Lo primero que sacaron los jóvenes fue un cuaderno de versos, el Álbum de los sonetos El Globo, con carátula de uno de ellos, Pepe Mexía. Luego vino una pequeña revolución: la revista Panida, fundada y escrita casi toda por “Los trece panidas”. Su director era un joven de 20 años, León de Greiff, que cumplió 120 de nacido el miércoles pasado. La revista no publicaba nada que —leído hoy— parezca obsceno o blasfemo. Traducciones de poetas franceses, elogios de Omar Kayyám, algún verso desencantado de Leo Legris: “No he llegado a veinte años / y ya todo me cansa: / viviendo sin engaños / vivo sin esperanza”. Pero esto bastó para que otra revista, La Familia Cristiana, pusiera el grito en el cielo por el peligro que una publicación así entrañaba para las buenas costumbres. Que además de jóvenes, el cafetín fuera frecuentado también por muchachas que, al decir de De Greiff, enseñaban “sus bellas piernas hasta la rodilla”, agravaba la alarma de los inquisidores.

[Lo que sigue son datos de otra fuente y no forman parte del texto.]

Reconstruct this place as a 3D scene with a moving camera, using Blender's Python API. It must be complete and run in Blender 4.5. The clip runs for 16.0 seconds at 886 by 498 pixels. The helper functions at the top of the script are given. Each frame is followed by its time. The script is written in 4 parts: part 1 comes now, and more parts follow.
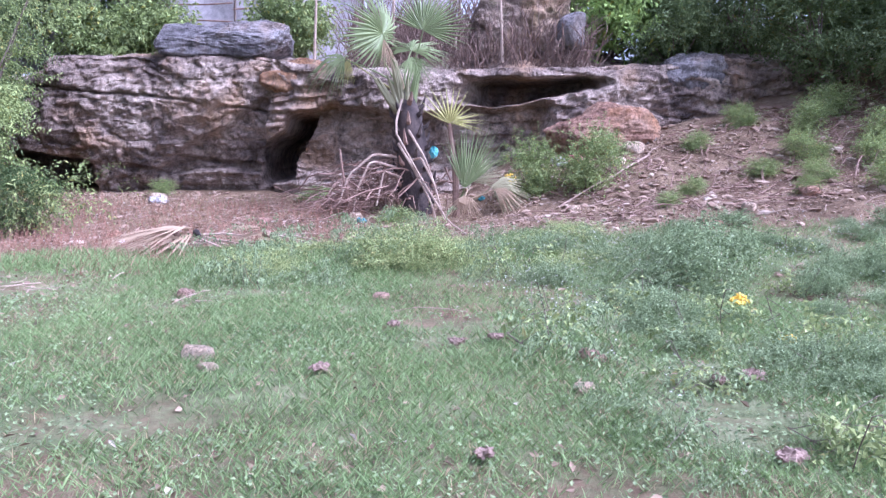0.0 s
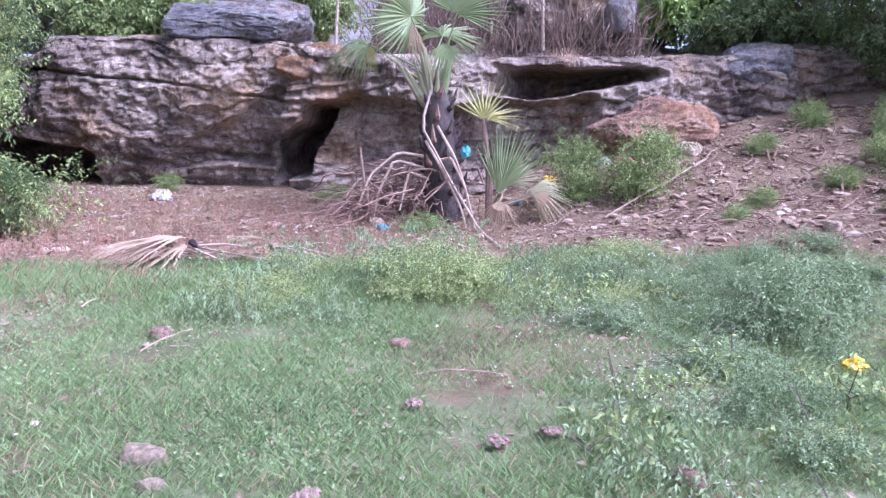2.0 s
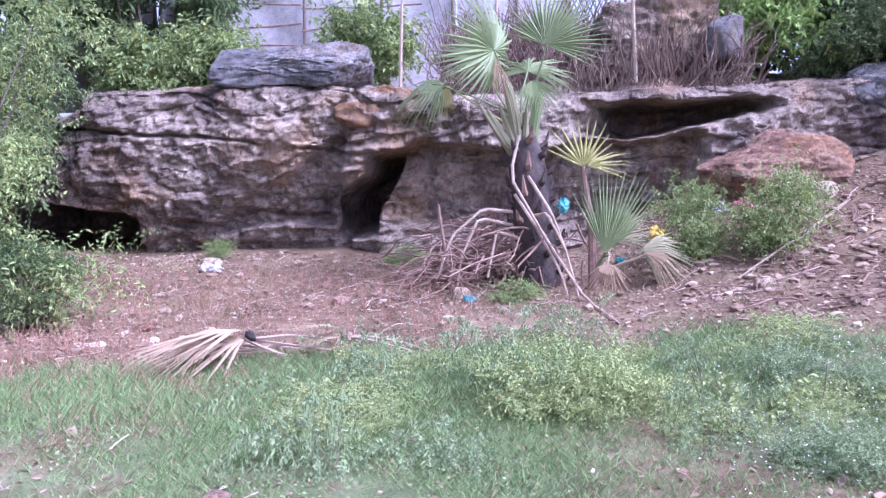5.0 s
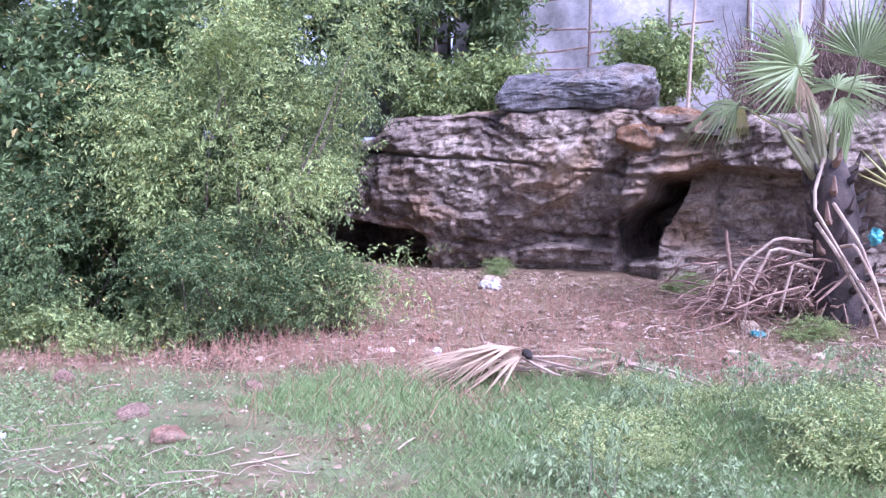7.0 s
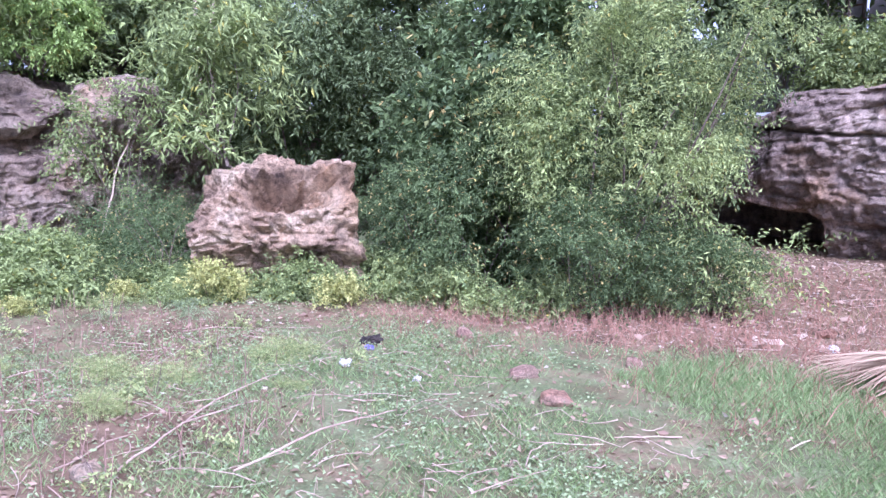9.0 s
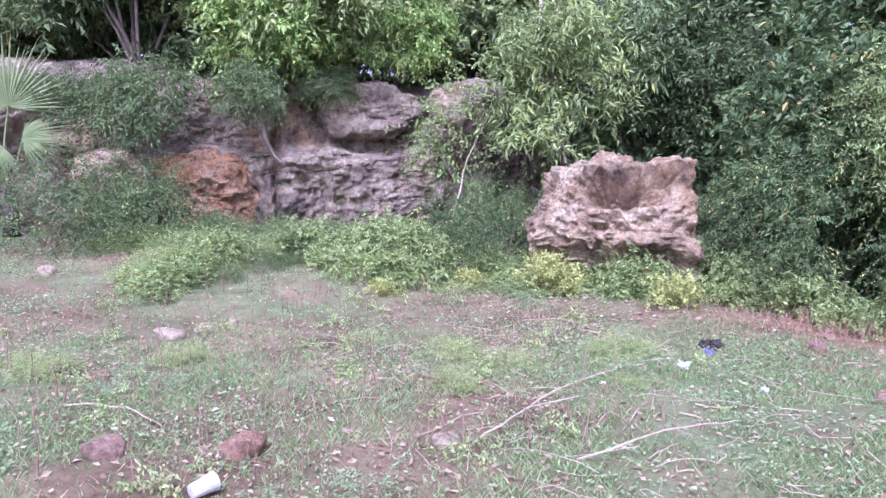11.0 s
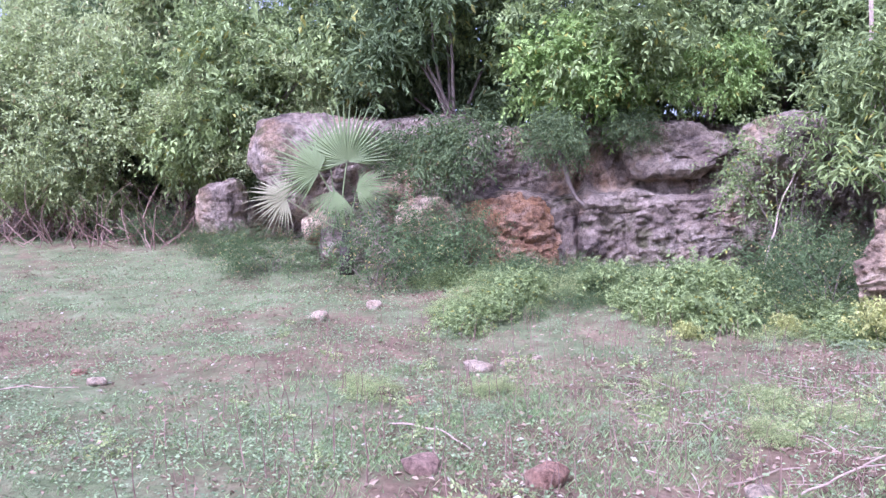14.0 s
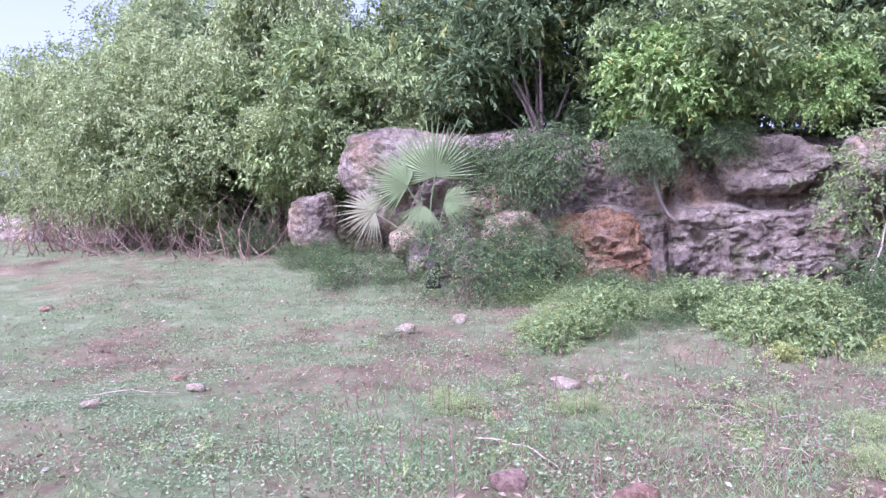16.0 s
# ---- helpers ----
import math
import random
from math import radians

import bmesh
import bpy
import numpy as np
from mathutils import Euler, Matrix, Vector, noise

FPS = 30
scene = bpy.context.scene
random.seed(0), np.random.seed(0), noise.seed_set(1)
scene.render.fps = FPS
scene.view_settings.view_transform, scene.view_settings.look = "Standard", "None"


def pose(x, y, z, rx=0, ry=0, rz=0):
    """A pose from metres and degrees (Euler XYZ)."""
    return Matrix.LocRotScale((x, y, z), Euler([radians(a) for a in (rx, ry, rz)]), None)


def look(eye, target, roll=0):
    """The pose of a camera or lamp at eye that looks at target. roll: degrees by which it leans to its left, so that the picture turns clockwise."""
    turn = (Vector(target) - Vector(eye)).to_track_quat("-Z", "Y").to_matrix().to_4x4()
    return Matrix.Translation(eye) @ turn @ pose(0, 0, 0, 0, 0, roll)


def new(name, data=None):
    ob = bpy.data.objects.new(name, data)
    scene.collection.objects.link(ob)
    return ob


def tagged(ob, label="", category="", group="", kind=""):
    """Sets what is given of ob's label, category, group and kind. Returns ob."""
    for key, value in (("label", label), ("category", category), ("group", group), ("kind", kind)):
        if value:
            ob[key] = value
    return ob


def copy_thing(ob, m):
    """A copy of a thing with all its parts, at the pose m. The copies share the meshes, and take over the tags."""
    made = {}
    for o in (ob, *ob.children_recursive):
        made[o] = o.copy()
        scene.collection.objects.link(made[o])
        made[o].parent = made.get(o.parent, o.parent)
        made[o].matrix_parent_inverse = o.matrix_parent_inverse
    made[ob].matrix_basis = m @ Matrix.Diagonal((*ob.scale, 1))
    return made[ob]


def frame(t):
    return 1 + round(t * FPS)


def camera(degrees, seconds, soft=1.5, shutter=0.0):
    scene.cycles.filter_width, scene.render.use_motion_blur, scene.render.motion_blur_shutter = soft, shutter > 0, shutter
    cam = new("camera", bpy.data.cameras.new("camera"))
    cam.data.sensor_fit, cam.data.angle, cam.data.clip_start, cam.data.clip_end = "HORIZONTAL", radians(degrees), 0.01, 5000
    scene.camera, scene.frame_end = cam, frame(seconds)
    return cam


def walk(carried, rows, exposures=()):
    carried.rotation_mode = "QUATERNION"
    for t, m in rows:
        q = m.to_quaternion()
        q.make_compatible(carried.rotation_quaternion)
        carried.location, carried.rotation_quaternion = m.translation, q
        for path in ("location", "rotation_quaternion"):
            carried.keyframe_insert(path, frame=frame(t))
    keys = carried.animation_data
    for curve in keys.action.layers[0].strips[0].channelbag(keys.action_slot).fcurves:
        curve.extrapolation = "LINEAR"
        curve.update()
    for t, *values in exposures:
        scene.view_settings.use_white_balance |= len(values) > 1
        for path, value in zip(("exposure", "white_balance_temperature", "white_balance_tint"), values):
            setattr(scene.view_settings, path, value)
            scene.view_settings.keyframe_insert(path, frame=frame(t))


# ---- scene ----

Cerca de El Globo funcionaba otra librería, la de Antonio J. Cano. Quedaba en la calle Colombia, subiendo de Carabobo hacia el Parque de Berrío. Allí le publicaron a Carrasquilla su mejor novela, La marquesa de Yolombó, y a De Greiff su Libro de signos. Pero algo más importante: en esa librería se hizo culto León de Greiff. Lo sabemos hoy bien porque su hijo, Hjalmar, en un gesto de inmensa generosidad, acaba de donar a la Biblioteca de Eafit buena parte de la biblioteca del poeta. Y en sus compras de muchos libros clásicos y nuevos (en francés y castellano) está el sello de la librería del Negro Cano.
El miércoles le hicimos un homenaje a don León en la universidad. Y Hjalmar de Greiff trajo otros regalos: dos retratos originales que otro de los panidas (Ricardo Rendón) le hizo a su padre. Vuelven a Medellín libros del maestro, dibujos de Rendón, y trazas de lo que fue la librería de Cano. Esto sucede la misma semana en que se cierran dos librerías en Medellín. Ahí, muy cerca del Parque de Berrío: la Científica, en la misma calle Boyacá donde funcionó El Globo, frente a la Basílica. Y la Nueva, a dos cuadras, en la carrera Junín. En vez de librerías, el centro se llena de casinos, puteaderos, vendedores ambulantes de libros piratas, antros de vicio, expendedores de chance y universidades de garaje. De Greiff decía haber perdido la esperanza porque ya no se engañaba. Y sí: si uno mira este centro, pierde la esperanza. Solo la recupera porque la familia De Greiff, y sobre todo Hjalmar, el último hijo vivo del poeta, no vende libros ni dibujos, sino que los regala. Así le gana la luz a las tinieblas.